The research results were presented in the workshop by CIRES director, Dr Ibrahim Diarra, and Dr N’Guessan. The opportunity was given for the various stakeholders in the room to comment. This allowed concerns to be raised which would be addressed in the final report and also began a conversation around the implications of the benchmark.

 

The cost of a basic but decent standard of living calculated in the study is CFA 262,056/month (USD$454/mo) for a family of six (2 adults and 4 children).

 

HOW DO WE COMPARE ACTUAL INCOMES WITH THE BENCHMARK?

 

Following the presentation and discussion of the benchmark results, Dr Marcelo Tyszler from the Royal Tropical Institute (KIT) presented an initial comparison between the newly formed benchmark and existing incomes in the regions. The existing (or actual) incomes used for this assessment were identified through KIT’s ‘Demystifying the Cocoa Sector’ research (full report forthcoming), which used a large survey sample and household self-reporting to paint a picture of cocoa household incomes and characteristics. This analysis will be further developed and included as a companion report to the cost of living reports for both Ghana and Côte d’Ivoire.  Unlike living wages and prevailing wages, there is currently no established methodology on how to compare actual incomes to a living income benchmark. 

 

 

“Calculating the gap between living income and actual incomes proves more complex than comparison between living wage and prevailing wages…this is in part due to the inherent difficulty in calculating actual incomes” said Dr Tyszler. “Incomes can primarily be identified through self-reporting and only a small number of households  accurately know or keep records of revenues and, particularly, costs…another challenge is that household income can come from a variety of sources which each need to be picked apart, whereas wages are more clear-cut”

 

Another issue highlighted by Dr Tyszler around calculating smallholder household incomes relates to the challenge of accounting for the value on the crops grown on the farm and consumed in the home. It was identified in Côte d’Ivoire that around 50% of cocoa household expenditure goes towards food, which makes the accurate evaluation of self-consumed crops pertinent for accurately estimating incomes.

 

KIT used a cluster analysis to group Ivoirian cocoa farming households into two main categories: typical male headed households and large male headed households.
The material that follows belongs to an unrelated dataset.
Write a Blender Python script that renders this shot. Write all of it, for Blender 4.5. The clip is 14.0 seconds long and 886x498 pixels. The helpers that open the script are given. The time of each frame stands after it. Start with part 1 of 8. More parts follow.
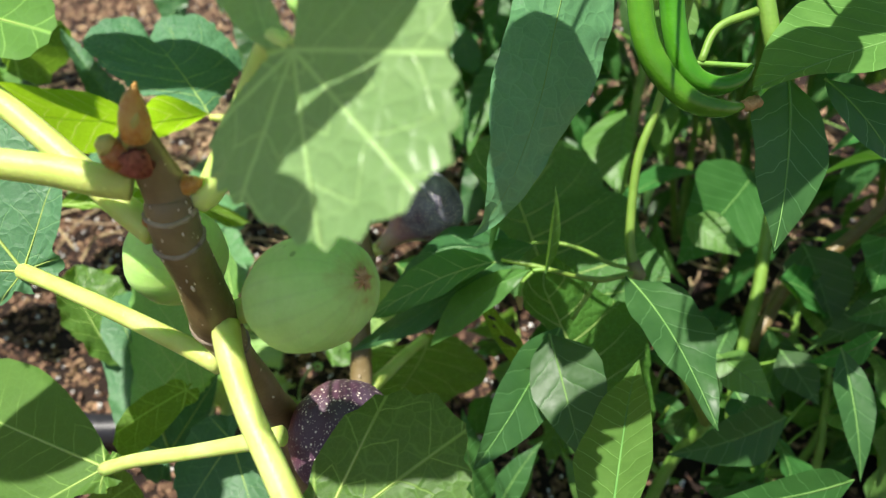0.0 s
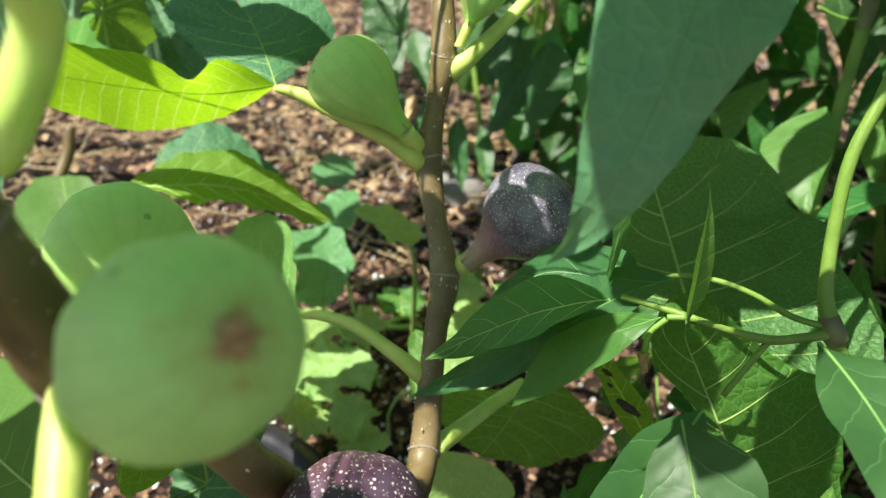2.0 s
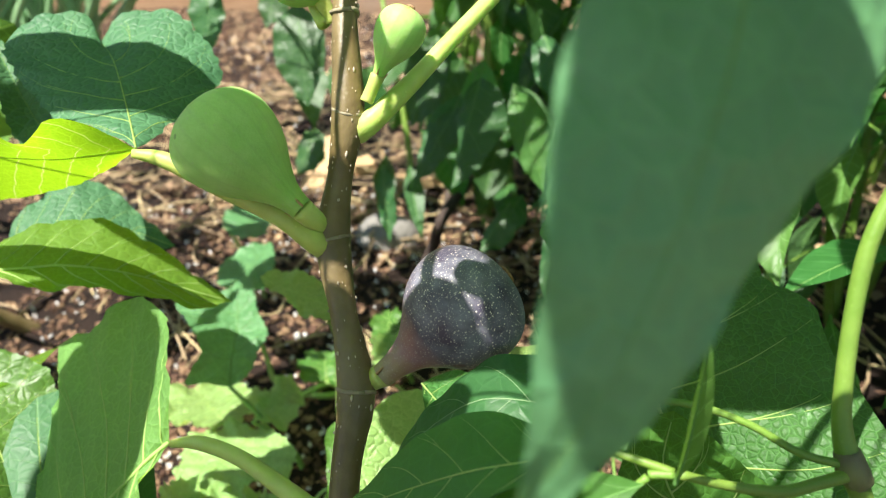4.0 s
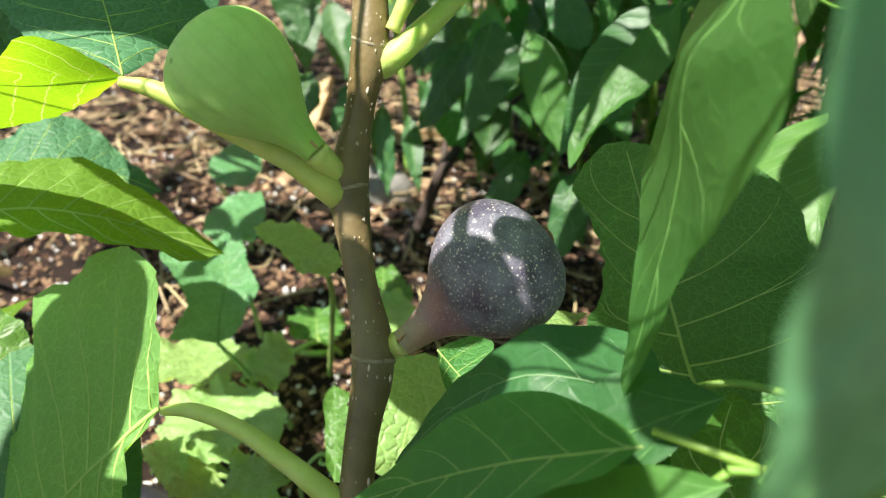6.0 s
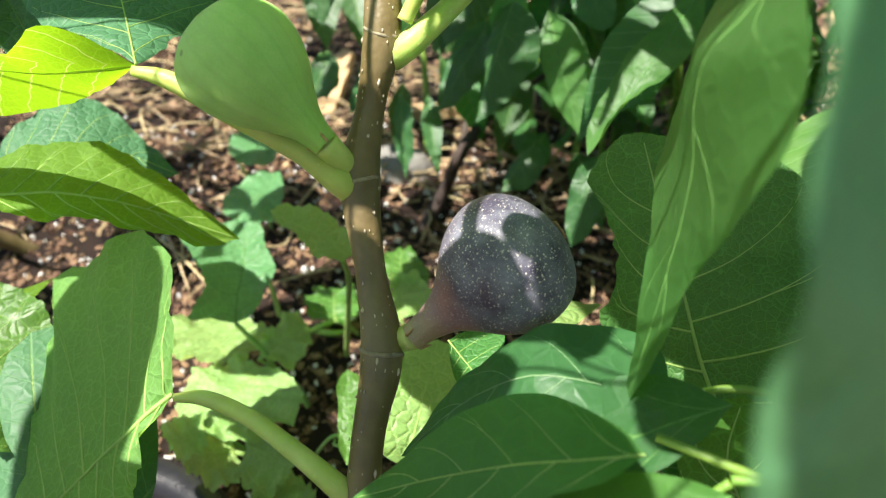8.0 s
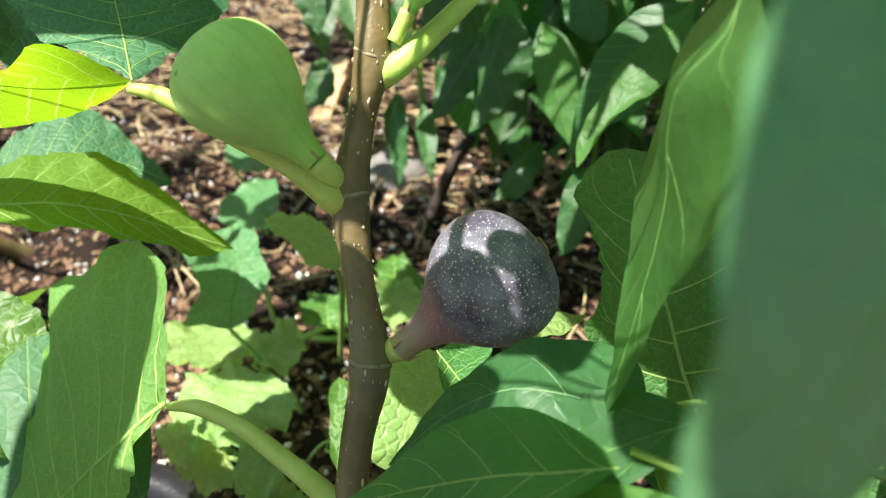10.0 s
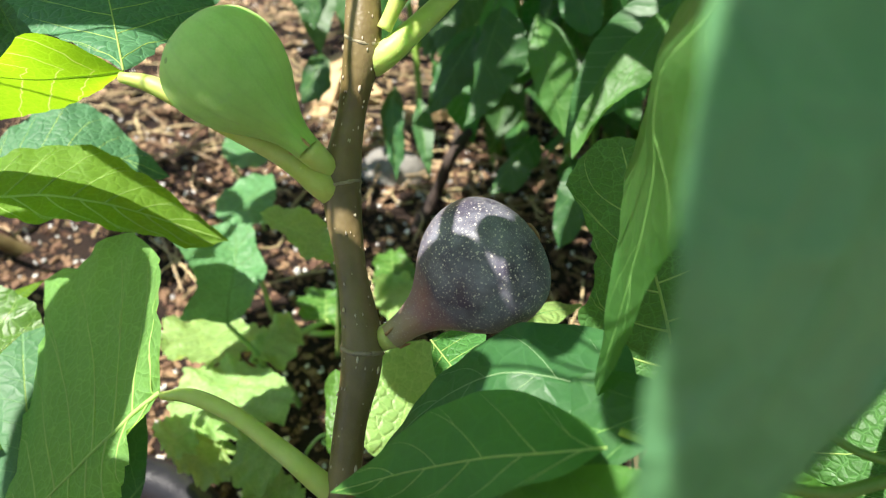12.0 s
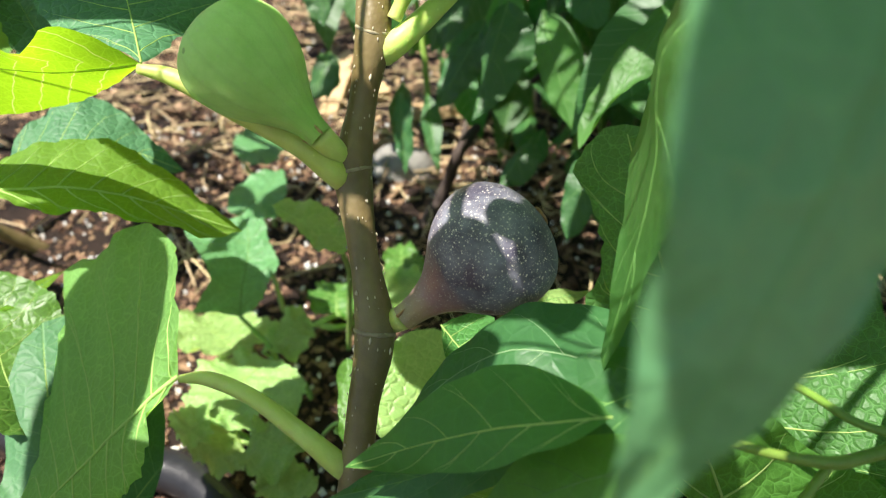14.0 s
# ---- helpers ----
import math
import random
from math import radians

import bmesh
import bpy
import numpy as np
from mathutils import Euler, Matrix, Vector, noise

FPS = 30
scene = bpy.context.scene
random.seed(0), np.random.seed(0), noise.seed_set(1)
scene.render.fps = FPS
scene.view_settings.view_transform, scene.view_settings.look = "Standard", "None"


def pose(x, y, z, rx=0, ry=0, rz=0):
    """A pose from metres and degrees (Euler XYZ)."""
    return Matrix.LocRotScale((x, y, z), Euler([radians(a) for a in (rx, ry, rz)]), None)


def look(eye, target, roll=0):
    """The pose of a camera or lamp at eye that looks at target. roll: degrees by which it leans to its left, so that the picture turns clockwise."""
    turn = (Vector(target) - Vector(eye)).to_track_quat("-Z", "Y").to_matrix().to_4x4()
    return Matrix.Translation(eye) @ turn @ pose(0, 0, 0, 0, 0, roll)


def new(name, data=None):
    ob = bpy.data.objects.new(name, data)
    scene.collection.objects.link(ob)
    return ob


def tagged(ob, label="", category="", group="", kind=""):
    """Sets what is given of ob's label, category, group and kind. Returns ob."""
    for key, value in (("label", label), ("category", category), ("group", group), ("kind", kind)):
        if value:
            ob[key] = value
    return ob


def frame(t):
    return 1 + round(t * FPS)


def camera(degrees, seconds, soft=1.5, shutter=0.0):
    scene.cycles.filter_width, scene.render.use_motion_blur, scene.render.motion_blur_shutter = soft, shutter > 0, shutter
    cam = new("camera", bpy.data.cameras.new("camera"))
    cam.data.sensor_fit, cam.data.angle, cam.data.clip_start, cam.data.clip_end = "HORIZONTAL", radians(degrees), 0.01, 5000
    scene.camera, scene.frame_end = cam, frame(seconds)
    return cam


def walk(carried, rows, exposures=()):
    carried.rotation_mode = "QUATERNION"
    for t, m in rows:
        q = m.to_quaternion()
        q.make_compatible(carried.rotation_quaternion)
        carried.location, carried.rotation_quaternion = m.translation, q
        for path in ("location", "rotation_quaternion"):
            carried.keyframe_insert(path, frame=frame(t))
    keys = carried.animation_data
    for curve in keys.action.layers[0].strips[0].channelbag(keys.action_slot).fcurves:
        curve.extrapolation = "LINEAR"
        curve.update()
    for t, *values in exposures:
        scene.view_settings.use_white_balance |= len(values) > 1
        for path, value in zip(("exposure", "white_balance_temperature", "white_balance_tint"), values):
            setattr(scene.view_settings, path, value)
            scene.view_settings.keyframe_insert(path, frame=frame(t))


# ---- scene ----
cam = camera(66.00, 14.0, soft=1.15)
# seconds, eye, yaw, pitch, roll
ROWS = [
    (0, 0.0291, 0.0668, 0.5003, 4.03, -28.74, 1.17),
    (0.5, 0.0446, 0.0953, 0.4882, 8.94, -29.04, 1.05),
    (1, 0.0444, 0.1249, 0.4700, 13.34, -28.97, 0.48),
    (1.5, 0.0449, 0.1445, 0.4622, 16.82, -28.59, -0.29),
    (2, 0.0450, 0.1642, 0.4537, 18.68, -27.82, -1.18),
    (2.5, 0.0452, 0.1824, 0.4490, 18.59, -26.84, -1.90),
    (3, 0.0490, 0.1955, 0.4616, 16.91, -26.12, -1.95),
    (3.2, 0.0483, 0.2057, 0.4601, 16.02, -25.72, -1.95),
    (5.3, 0.0079, 0.2592, 0.4345, 9.80, -27.57, 2.18),
    (5.5, 0.0084, 0.2591, 0.4335, 10.02, -28.20, 2.18),
    (6, 0.0100, 0.2614, 0.4354, 10.98, -29.63, 2.31),
    (6.5, 0.0126, 0.2615, 0.4356, 11.94, -30.52, 2.32),
    (7, 0.0128, 0.2650, 0.4402, 12.54, -31.44, 2.14),
    (7.5, 0.0123, 0.2669, 0.4401, 12.96, -31.83, 1.98),
    (10, 0.0167, 0.2643, 0.4474, 12.76, -31.54, 2.56),
    (10.5, 0.0154, 0.2649, 0.4483, 12.68, -31.55, 2.52),
    (11, 0.0180, 0.2648, 0.4474, 12.71, -31.54, 2.42),
    (11.5, 0.0188, 0.2624, 0.4446, 12.76, -31.54, 2.24),
    (12, 0.0205, 0.2628, 0.4442, 12.83, -31.66, 2.17),
    (12.5, 0.0197, 0.2634, 0.4434, 12.85, -31.81, 2.03),
    (13, 0.0215, 0.2618, 0.4407, 13.09, -31.77, 1.89),
    (13.5, 0.0205, 0.2605, 0.4427, 13.36, -31.85, 1.60),
    (14, 0.0221, 0.2548, 0.4427, 13.67, -31.71, 1.38),
]
walk(cam, [(t, pose(x, y, z, 90 + pitch, 0, yaw) @ pose(0, 0, 0, 0, 0, roll)) for t, x, y, z, yaw, pitch, roll in ROWS],
     exposures=((0.0, 0.85), (2.0, 1.02), (3.0, 1.12), (5.5, 1.22), (14.0, 1.22)))
# ---- end of walk ----
cam.data.dof.use_dof = True
cam.data.dof.focus_distance = 0.25
cam.data.dof.aperture_fstop = 11.0

# ---- daylight ----
SUN_DIR = Vector((-0.28, -0.34, 0.90)).normalized()
world = bpy.data.worlds.new("sky")
scene.world = world
world.use_nodes = True
sky = world.node_tree.nodes.new("ShaderNodeTexSky")
sky.sky_type = "NISHITA"
sky.sun_disc = False
sky.sun_elevation = math.asin(SUN_DIR.z)
sky.sun_rotation = math.atan2(SUN_DIR.x, SUN_DIR.y)
world.node_tree.links.new(sky.outputs[0], world.node_tree.nodes["Background"].inputs[0])
world.node_tree.nodes["Background"].inputs[1].default_value = 0.060
sun = new("sun", bpy.data.lights.new("sun", "SUN"))
sun.data.energy, sun.data.angle, sun.data.color = 5.0, radians(0.53), (1.0, 0.95, 0.86)
sun.matrix_world = look(SUN_DIR * 5, (0, 0, 0))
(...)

In both cases this initial comparison identified that a majority of households were living below the living income; however significantly greater proportion were typical male headed households (with only ~7% achieving living incomes). These are however preliminary results and the final analysis is expected to be finalized in November (2018).

 

CLOSING THE GAP

 

After this comparison, a research piece was presented given by Jan-Willem Molenaar (AidEnvironment) on the strategies to close the income gap for smallholder farmers which had been conducted on behalf of the Living Income Community of Practice. Strategies presented included community development, landscape management, service provision, producer organisation, value chain development, revenue generation and reinvestment, sector coordination and market management and regulation.

 

 

A panel discussion was then then conducted with moderator Elvis Coré (GISCO) and panellists Mamadou Gbongue (Conseil du Cafè-Cacao), Alida N’Tapke (PCA RASSO COOP-CA), Inge Jacobs (Mars Inc.), Carla Veldehuyzen van Zanten (Fairtrade International) and Jan-Willem Molenaar. Each were asked a series of questions around the usefulness of the benchmark and the resultant necessary actions. Below are a few responses:

 

‘Living income is something new and different (to typical poverty thresholds). It requires us to go further and therefore better focus to align our visions of improving cocoa farmer’s livelihoods. Some fine-tuning will be required, but with this it will make a useful reference for policy and programme evaluations’ - Dr Mamadou Gbongue, Conseil du Cafè-Cacao

 

‘This living income benchmark informs and improves the accuracy of Fairtrade’s calculations of a living income reference price for cocoa (for which we originally used a proxy benchmark). This will serve as an indication for the price needed to earn a living income, when minimum conditions of farm size and productivity are met.’ – Carla Veldehuyzen van Zanten, Fairtrade International

 

‘The power of the (living income) benchmark is that it sets a higher target for incomes which, in retaliation, requires deep review of the current situation. This resultantly motivates the exploration and implementation of more thorough and innovative changes. With low targets we only do what we perceive is enough and end up repeating the same mistakes’ – Jan Willem Molenaar

 

 

Finally a group exercise was conducted to identify the next steps for a National Working Group to begin to work on strategies to close the income gap for cocoa farmers in Côte d’Ivoire, before a final speech by Traoré Drissa (MINADER) which motivated, and emphasised the need for, collective action.

 

Please contact Friederike Martin (friederike.martin@giz.de) if you have any questions about the study and would like to provide feedback and/or be put on the list to receive the final study.  

 

 

[1] The ‘Anker methodology’ was developed by Richard and Martha Anker, experts formerly at the ILO and WHO, and is grounded in international standards of decency. It is used to calculate the benchmarks produced by the Global Living Wage Coalition.   It is designed to be globally applicable and locally adapted, transparent, and practical.  It uses both national statistics and primary data from field work to calculate the cost of a basic but decent standard of living for a typical size family.